Many medicines have not been studied specifically in older people. Therefore, it may not be known whether they work exactly the same way they do in younger adults or if they cause different side effects or problems in older people. There is no specific information comparing use of varicella virus vaccine live in the elderly with use in other age groups.

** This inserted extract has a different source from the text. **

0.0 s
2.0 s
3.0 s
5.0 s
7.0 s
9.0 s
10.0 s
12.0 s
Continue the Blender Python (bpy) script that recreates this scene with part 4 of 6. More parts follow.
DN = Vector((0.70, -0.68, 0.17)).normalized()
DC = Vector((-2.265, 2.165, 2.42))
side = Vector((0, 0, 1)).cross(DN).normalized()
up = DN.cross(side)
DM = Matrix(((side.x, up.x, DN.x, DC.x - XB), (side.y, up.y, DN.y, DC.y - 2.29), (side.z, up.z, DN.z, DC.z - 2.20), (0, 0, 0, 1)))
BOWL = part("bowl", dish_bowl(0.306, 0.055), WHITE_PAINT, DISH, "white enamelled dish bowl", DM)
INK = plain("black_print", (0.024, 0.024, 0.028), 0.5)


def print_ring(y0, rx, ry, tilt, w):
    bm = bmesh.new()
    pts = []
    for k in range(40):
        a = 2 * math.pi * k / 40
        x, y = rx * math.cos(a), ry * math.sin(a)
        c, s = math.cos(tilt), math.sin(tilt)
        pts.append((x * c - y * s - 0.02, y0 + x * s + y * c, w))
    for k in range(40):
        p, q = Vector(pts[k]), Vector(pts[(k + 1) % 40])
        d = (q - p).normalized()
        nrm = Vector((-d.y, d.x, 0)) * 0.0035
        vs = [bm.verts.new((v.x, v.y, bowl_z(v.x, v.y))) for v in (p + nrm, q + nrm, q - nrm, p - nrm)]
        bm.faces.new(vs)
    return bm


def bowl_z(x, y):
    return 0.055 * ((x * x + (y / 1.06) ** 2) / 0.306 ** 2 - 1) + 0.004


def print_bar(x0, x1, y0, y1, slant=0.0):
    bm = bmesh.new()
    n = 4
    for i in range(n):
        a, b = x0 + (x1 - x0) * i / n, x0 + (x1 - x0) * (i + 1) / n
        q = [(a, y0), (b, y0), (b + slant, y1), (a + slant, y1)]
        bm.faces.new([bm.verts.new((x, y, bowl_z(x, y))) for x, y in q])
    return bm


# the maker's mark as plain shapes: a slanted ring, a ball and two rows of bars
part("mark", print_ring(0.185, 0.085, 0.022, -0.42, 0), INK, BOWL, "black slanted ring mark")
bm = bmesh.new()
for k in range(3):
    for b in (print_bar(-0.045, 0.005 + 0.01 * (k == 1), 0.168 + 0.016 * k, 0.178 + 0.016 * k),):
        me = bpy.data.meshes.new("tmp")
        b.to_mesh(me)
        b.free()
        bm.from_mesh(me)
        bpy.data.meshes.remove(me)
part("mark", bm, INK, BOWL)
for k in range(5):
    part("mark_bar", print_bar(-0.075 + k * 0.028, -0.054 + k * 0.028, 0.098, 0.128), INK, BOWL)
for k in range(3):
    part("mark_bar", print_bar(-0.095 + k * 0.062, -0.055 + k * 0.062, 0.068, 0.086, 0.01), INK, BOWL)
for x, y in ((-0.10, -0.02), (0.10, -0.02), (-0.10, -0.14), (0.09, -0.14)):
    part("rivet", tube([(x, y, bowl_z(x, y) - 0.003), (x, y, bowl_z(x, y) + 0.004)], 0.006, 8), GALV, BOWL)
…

Although certain medicines should not be used together at all, in other cases two different medicines may be used together even if an interaction might occur. In these cases, your doctor may want to change the dose, or other precautions may be necessary. Before you receive varicella virus vaccine, it is especially important that your health care professional know if you have received any of the following:
• Treatment with x-rays or cancer medicines-Treatment may increase the action of the vaccine, causing an increase in vaccine side effects, or treatment may interfere with the useful effect of the vaccine
Other medical problems
The presence of other medical problems may affect the use of varicella virus vaccine live. Make sure you tell your doctor if you have any other medical problems, especially:
• Febrile illness-The symptoms of the condition may be confused with the possible side effects of the vaccine
• Immune deficiency condition (or family history of)-This condition may increase the chance and severity of side effects of the vaccine and/or may decrease the useful effects of the vaccine
• Tuberculosis-Natural varicella infection (chickenpox) may make this condition worse; however, there have been no reports of the vaccine causing tuberculosis to become worse
The dose of varicella virus vaccine live will be different for different patients. The following information includes only the average doses of varicella virus vaccine live.

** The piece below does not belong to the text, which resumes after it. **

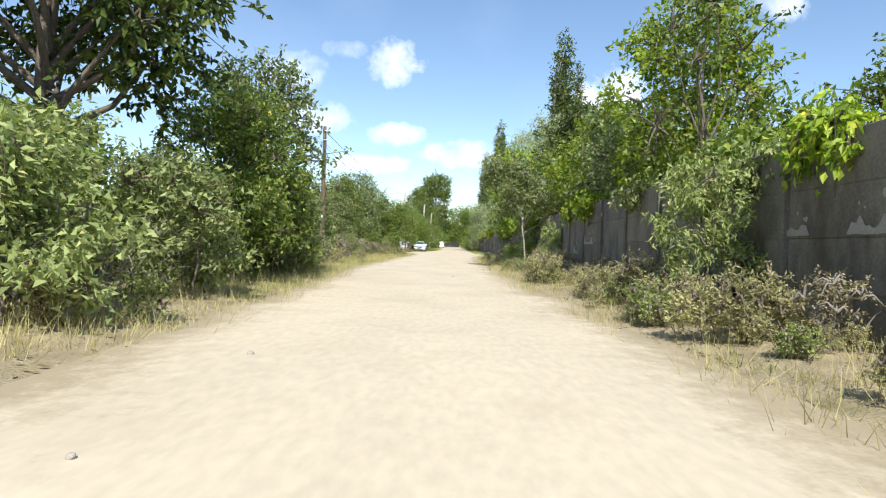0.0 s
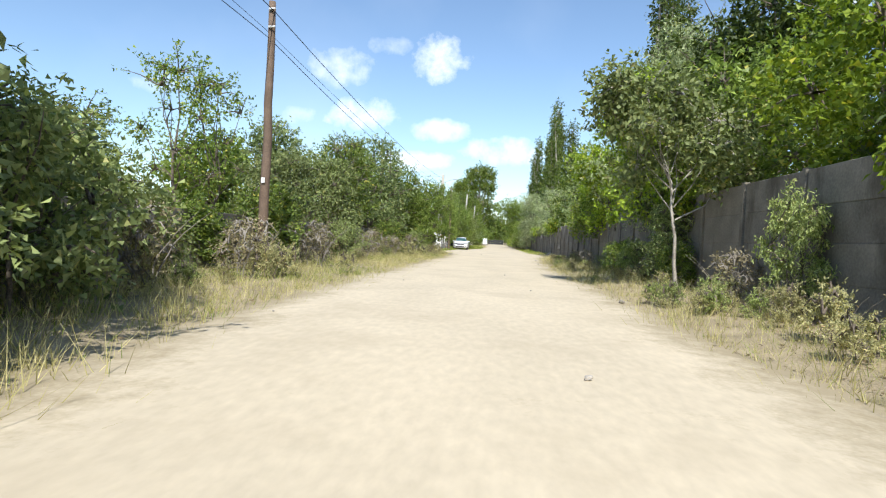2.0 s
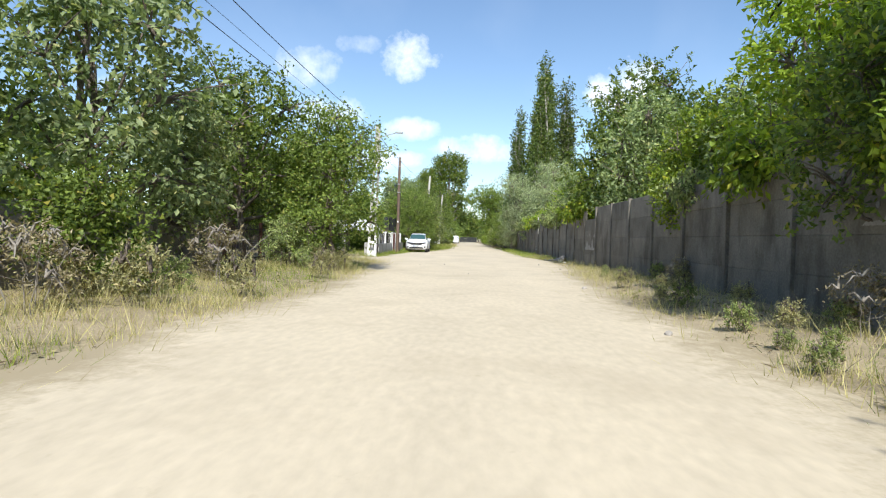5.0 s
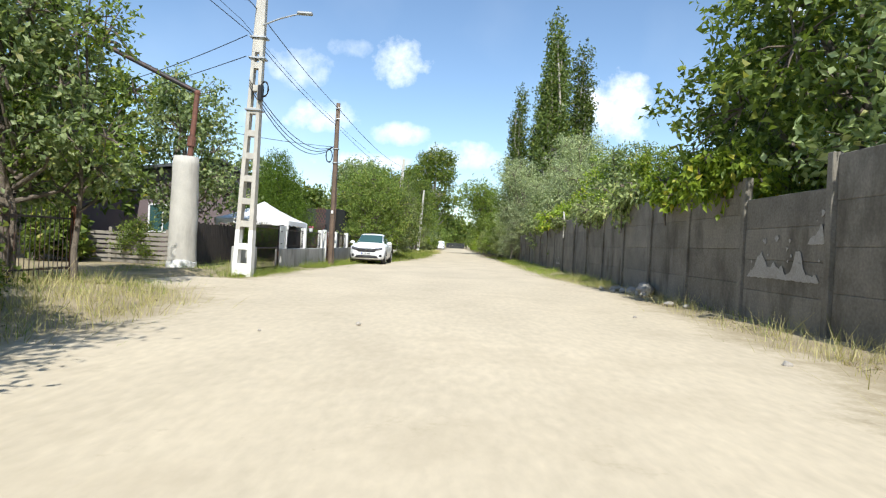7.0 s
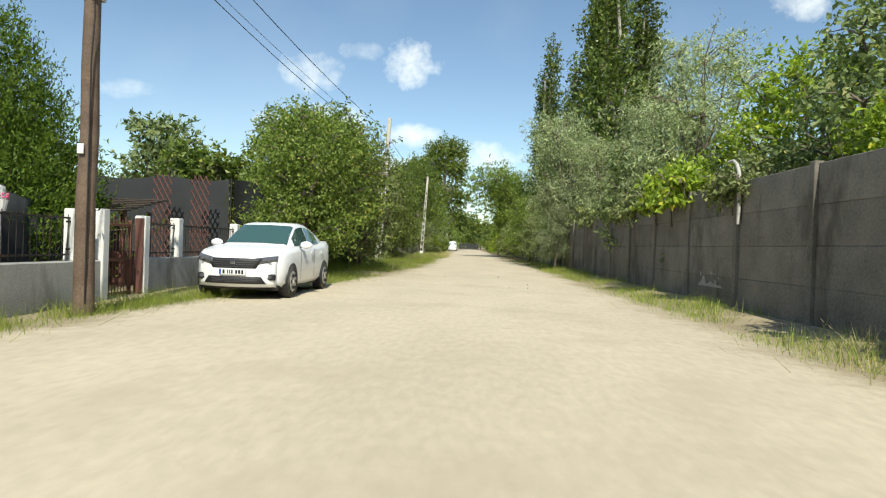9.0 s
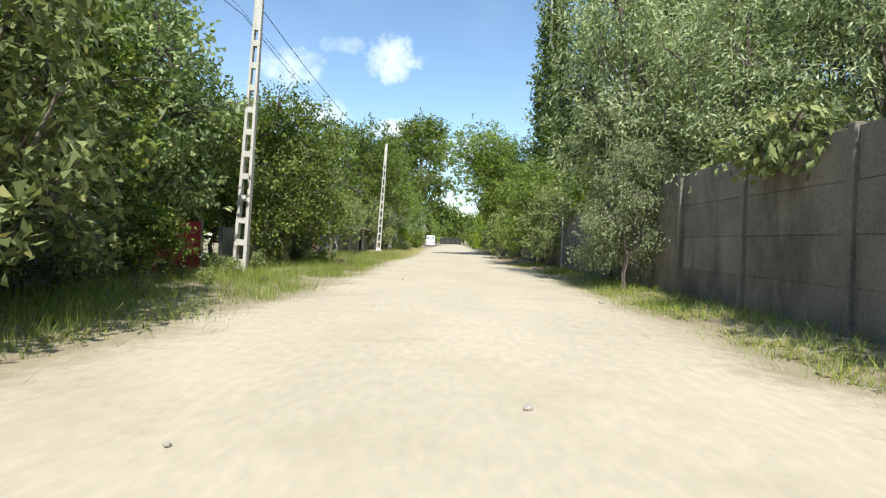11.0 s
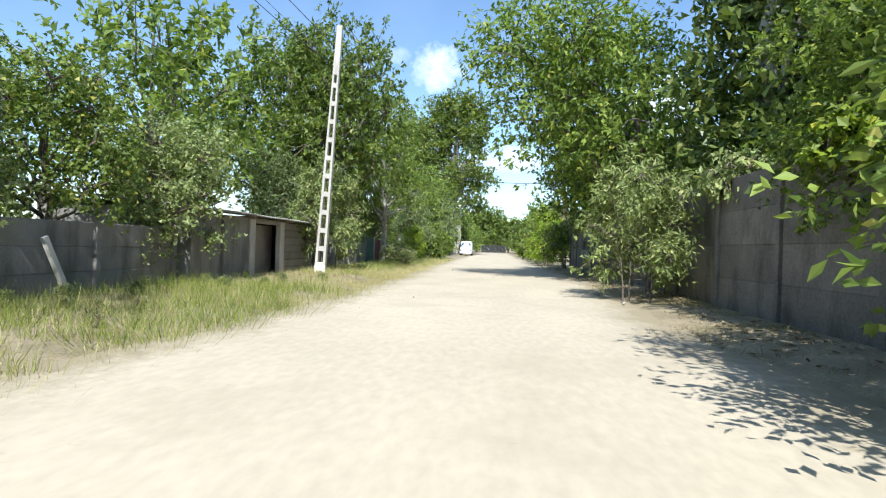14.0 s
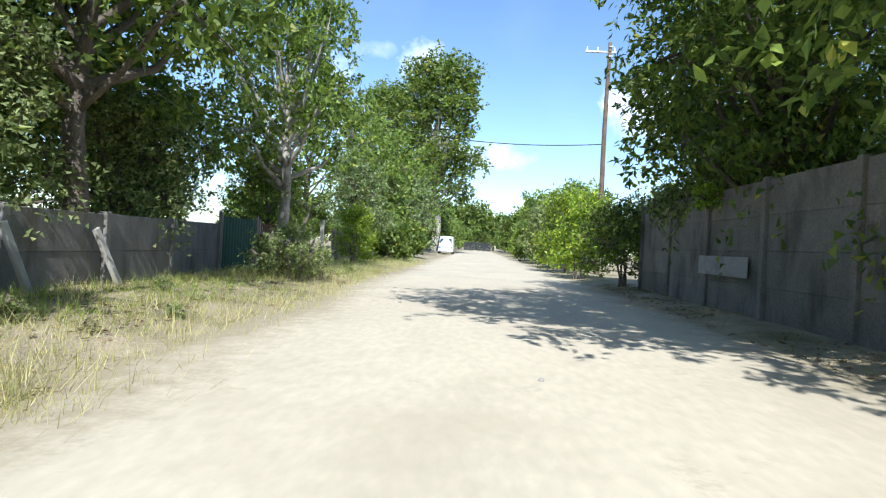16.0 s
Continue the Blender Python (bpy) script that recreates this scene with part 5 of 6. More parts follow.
bar_gate(-7.15, 81.1, 84.1, 1.6, IRON, "dark iron bar gate before the garden", 0.12)
bar_gate(-7.2, 91.75, 92.6, 1.5, RUST, "brown rusty garden gate of iron bars", 0.09)
post = thing("gate_post", (-7.15, 91.6, 0), "white gate post beside the brown gate", "post")
part("shaft", box(-0.1, 0.1, -0.09, 0.09, -0.1, 1.66, 0.015), WHITE, post)
post = thing("gate_post", (-7.1, 92.78, 0), "red-brown and white painted gate post", "post")
part("shaft", box(-0.11, 0.11, -0.06, 0.12, -0.1, 1.6, 0.015), WHITE, post)
part("face", box(-0.09, 0.09, -0.075, -0.062, 0.0, 1.55), BROWNP, post)
pier = thing("gate_post", (-7.1, 80.6, 0), "low white and grey plastered gate pier", "post")
part("shaft", box(-0.3, 0.25, -0.35, 0.35, -0.1, 0.85, 0.02), PLASTER, pier)


def tent():
    e = thing("garden_tent", (-9.2, 88.5, 0.1), "white canvas party tent standing in the garden", "tent")
    bm = bmesh.new()
    n = 10
    h = 1.55
    grid = []
    for j in range(n + 1):
        row = []
        for i in range(n + 1):
            u, v = 2 * i / n - 1, 2 * j / n - 1
            m = max(abs(u), abs(v))
            z = 1.78 + 0.85 * (1 - m) ** 1.12 - 0.04 * (1 - abs(abs(u) - abs(v))) * m * (1 - m) * 4
            row.append(bm.verts.new((u * h, v * h, z)))
        grid.append(row)
    for j in range(n):
        for i in range(n):
            bm.faces.new((grid[j][i], grid[j][i + 1], grid[j + 1][i + 1], grid[j + 1][i]))
    part("roof", bm, CANVAS, e, "white canvas roof", True)
    for s in range(4):
        bm = bmesh.new()
        a, b = ((-h, -h), (h, -h), (h, h), (-h, h))[s], ((h, -h), (h, h), (-h, h), (-h, -h))[s]
        prev = None
        for i in range(13):
            t = i / 12
            x, y = a[0] + (b[0] - a[0]) * t, a[1] + (b[1] - a[1]) * t
            cur = (bm.verts.new((x, y, 1.78)), bm.verts.new((x * 1.005, y * 1.005, 1.58 + 0.03 * math.sin(t * math.pi * 9))))
            if prev:
                bm.faces.new((prev[0], cur[0], cur[1], prev[1]))
            prev = cur
        part("valance", bm, CANVAS, e)
    for x in (-1, 1):
        for y in (-1, 1):
            part("leg", box(x * 1.5 - 0.025, x * 1.5 + 0.025, y * 1.5 - 0.025, y * 1.5 + 0.025, -0.1, 1.8, 0.004), PLASTIC_W, e)
            part("curtain", cyl((x * 1.44, y * 1.44, 0.9), (x * 1.46, y * 1.46, 1.75), 0.05, 0.13, 8), CANVAS, e, "gathered white curtain")


tent()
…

• For injection dosage form:
o For prevention of varicella (chickenpox):
§ Adults and children 13 years of age and older-One dose injected under the skin, followed by a second dose four to eight weeks later.
§ Children 12 months to 12 years of age-One dose injected under the skin.
§ Children younger than 12 months of age-Use is not recommended.
Precautions After Receiving This Vaccine
Do not become pregnant for 3 months after receiving varicella virus vaccine live without first checking with your doctor .
Tell your doctor that you have received this vaccine:
• If you are to receive blood transfusions or other blood products within 5 months of receiving this vaccine.
• If you are to receive varicella-zoster immune globulin (VZIG) or other immune globulins within 2 months after receiving this vaccine.
• If you are to receive any other live virus vaccines within 1 month of receiving this vaccine.
Do not take aspirin or aspirin products for 6 weeks after receiving this vaccine.
Along with its needed effects, a medicine may cause some unwanted effects. Although not all of these side effects may occur, if they do occur they may need medical attention.
Check with your doctor as soon as possible if any of the following side effects occur:
Fever over 39 °C (102 °F).
Varicella-like skin rash.
Black, tarry stools; blood in urine or stools; confusion; difficulty in breathing or swallowing; hives; irritability; itching, especially of feet or hands; muscle or joint pain; pinpoint red spots on skin; reddening of skin, especially around ears; severe or continuing headache; stiff neck; swelling of eyes, face, or inside of nose; swelling of glands in neck; unusual bleeding or bruising; unusual tiredness or weakness, sudden and severe; vomiting.
Other side effects may occur that usually do not need medical attention. However, check with your doctor if any of the following side effects continue or are bothersome:
Fever of 37.7 °C (100 °F) or higher but not above 39 °C (102 °F); pain, redness or soreness at injection site.
Abdominal pain; common cold; congestion; cough; diarrhea; nausea; sore throat.
Other side effects not listed above may also occur in some patients. If you notice any other effects, check with your doctor.